Le G2 termine là sa montée, et quelle montée, et s'attaque à présent à la descente vers le Plan de Prals et le pique-nique. Denis, décidément, est aujourd'hui en mode "jolis petits vallons", à la montée comme à la descente, pour le plus grand plaisir de son groupe. Il guide son petit monde dans un creux de montagne, bien à l'abri des mélèzes où, à défaut de faire beau, il fait bon vivre.
Le G1, quant à lui, poursuit vers la cime du Pertus et celle de la Vallette de Prals qui attend, dans son infinie patience de montagne, du haut de ses 2496 mètres, parfois ensoleillée, parfois retirée dans ses nuages. Impression de flotter au-dessus du monde, dans un dégradé aérien, irréel, blanc sur blanc. Mais le froid n'a que faire de la poésie du moment : vite ! Janine dégaine ses chaufferettes en se soufflant sur les doigts !
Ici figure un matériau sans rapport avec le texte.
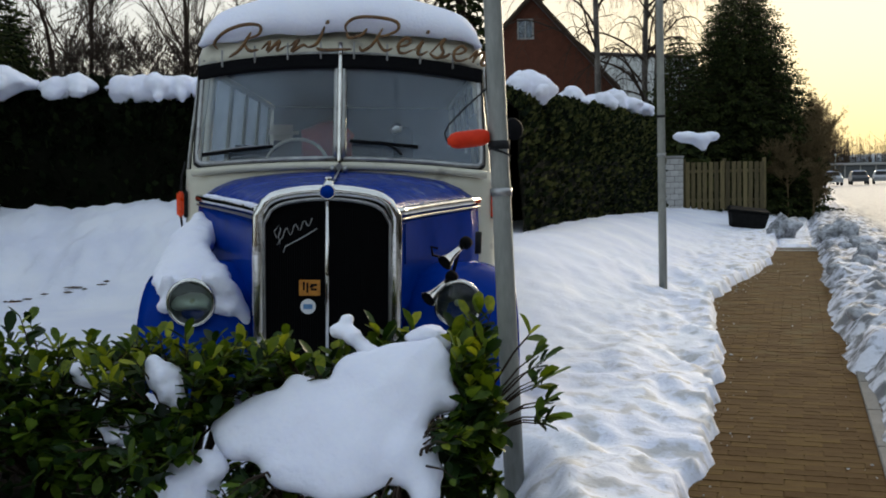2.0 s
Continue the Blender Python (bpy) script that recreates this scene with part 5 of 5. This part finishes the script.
pavement = tagged(strip("pavement", -3.0, 23.9, -1.15, 0.46, -0.09, -0.006, JOINT), "reddish brown brick footpath cleared of snow", "footpath", kind="structure")
v, f = [], []
rng = random.Random(3)
singles = []
for r in range(int((23.4 + 2.9) / 0.106)):
    s = -2.9 + r * 0.106
    for k in range(9):
        c = -1.08 + k * 0.206 + (0.103 if r % 2 else 0.0)
        if c > 0.47:
            continue
        dz = rng.uniform(-0.002, 0.002)
        if 4.9 < s < 9.2 and c > left_edge(s) - 0.12 and len(singles) < 300:
            singles.append((s, c, dz))
            continue
        k0 = len(v)
        for zz, q in ((-0.02, 0), (0.0 + dz, 0.004)):
            for ds, dc in ((-0.0515 + q, -0.1015 + q), (-0.0515 + q, 0.1015 - q), (0.0515 - q, 0.1015 - q), (0.0515 - q, -0.1015 + q)):
                v.append((*xy(s + ds, c + dc), zz))
        f += [(k0 + 4, k0 + 5, k0 + 6, k0 + 7)] + [(k0 + j, k0 + (j + 1) % 4, k0 + 4 + (j + 1) % 4, k0 + 4 + j) for j in range(4)]
mesh_part("far_bricks", v, f, PAVER_FAR, pavement, kind="stuff")
bm = box((0.203, 0.103, 0.05), bevel=0.003)
pav = bpy.data.meshes.new("paving_brick")
bm.to_mesh(pav)
bm.free()
pav.materials.append(PAVER)
for s, c, dz in singles:
    b = new("paving_brick", pav)
    b.parent = pavement
    x, y = xy(s, c)
    b.matrix_basis = pose(x, y, -0.025 + dz, rng.uniform(-0.4, 0.4), rng.uniform(-0.4, 0.4), -18.5 + rng.uniform(-0.4, 0.4))
kerb = thing("kerb", "row of pale concrete edging stones beside the footpath", "kerb", kind="structure")
bm = box((0.09, 0.985, 0.12), bevel=0.006)
ks = bpy.data.meshes.new("edging_stone")
bm.to_mesh(ks)
bm.free()
ks.materials.append(material("grey_edging", [(0.3, (0.13, 0.12, 0.11)), (0.7, (0.22, 0.21, 0.19))], scale=6, rough=0.9, bump=0.004))
for k in range(20):
    b = new("edging_stone", ks)
    b.parent = kerb
    x, y = xy(3.0 + k, 0.495)
    b.matrix_basis = pose(x, y, -0.040, 0, 0, -18.5)
for k, s in enumerate((22.7, 23.4)):
    strip("crossing_stone", s - 0.09, s + 0.09, -1.1, 0.45, -0.03, 0.012, CONCRETE, kerb)

# crumbs of snow fallen from the edge onto the path
rng = random.Random(77)
v, f = [], []
octa = ((0, 2, 4), (2, 1, 4), (1, 3, 4), (3, 0, 4), (2, 0, 5), (1, 2, 5), (3, 1, 5), (0, 3, 5))
for k in range(110):
    s = 4.0 + 16 * rng.random() ** 1.5
    if rng.random() < 0.8:
        c = left_edge(s) + 0.02 + rng.expovariate(14)
    else:
        c = right_edge(s) - 0.02 - rng.expovariate(12)
    r = rng.uniform(0.003, 0.008) * (1 + 0.04 * s) * (1.6 if rng.random() < 0.15 else 1.0)
    x, y = xy(s, c)
    k0, t = len(v), rng.uniform(0, 3.14)
    for dx, dy, dz in ((1, 0, 0.3), (-1, 0, 0.3), (0, 1, 0.4), (0, -1, 0.2), (0, 0, 0.9), (0, 0, -0.1)):
        q = r * rng.uniform(0.7, 1.3)
        v.append((x + q * (dx * math.cos(t) - dy * math.sin(t)), y + q * (dx * math.sin(t) + dy * math.cos(t)), 0.001 + q * dz))
    f += [tuple(k0 + i for i in face) for face in octa]
me = bpy.data.meshes.new("snow_crumbs")
me.from_pydata(v, [], f)
me.materials.append(material("wet_snow", [(0.3, (0.30, 0.28, 0.26)), (0.7, (0.62, 0.61, 0.60))], scale=30, rough=0.7))
tagged(new("snow_crumbs", me), "small crumbs of snow scattered on the brick footpath", "snow", kind="stuff")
Pour un bon moment, le nuage nous avale... Au passage, nous apercevons les indices qui confirment que nous sommes sur la bonne voie : la croix sommitale, de métal et de glace ; la pente qui s'inverse brutalement : la redescente ; un gros cairn : enfin la baisse. Et, juste sous la remontée en direction de Paranova, une déchirure dans le brouillard : c'est par là ! Une forte pente en neige bien dure... Comme dit Vincent, on va descendre "au mieux"... Tenez bon, crampons bien-aimés ! Accrochez-vous, bâtons chéris ! La pause pique-nique est à ce prix !
Après ce temps fort (et fort pentu) la traversée du Plan de Prals pour rejoindre le G2 paraît un jeu d'enfant. Mais, tout en enfonçant dans la neige accumulée là, peut-être pensons-nous avec une pointe de tendre nostalgie à nos raquettes, restées dans les coffres des voitures... Et nous reprenons le cours de notre descente par le vallon de Prals, tout festonné de strates blanches par les neigées successives. Puis, à la balise 362, nous quittons le torrent et ses fééries pour obliquer, à gauche toute, en direction de notre itinéraire du matin.
Pour nous remettre de toutes ces émotions, Tony nous rabat vers Les Tilleuls, malgré une rumeur fort inquiétante : "Il paraît que c'est fermé"... Que non ! Nous faisons circuler gâteaux moelleux et croustillants cookies, béatement. Les chocolats et les bières arrivent. Tiens, c'est étonnant ! Pas de petit rigolo pour commander une Corona, aujourd'hui... Sinon, direct en quarantaine, ce qui serait dommage quand on sait qu'un beau week-end s'annonce à Estenc, avec neige fraîche et tout et tout..
Les contacts rapprochés étant pour un temps interdits par l'ARS et l'OMS réunies, nous nous quittons sur force coucous, jolies courbettes et gentils bisous posés sur la main et envoyés par la voie des airs... Un bisou virtuel et collectif à Denis pour son vallon du Moussillon : ce n'était donc pas une légende montagnarde ! Bravo et merci.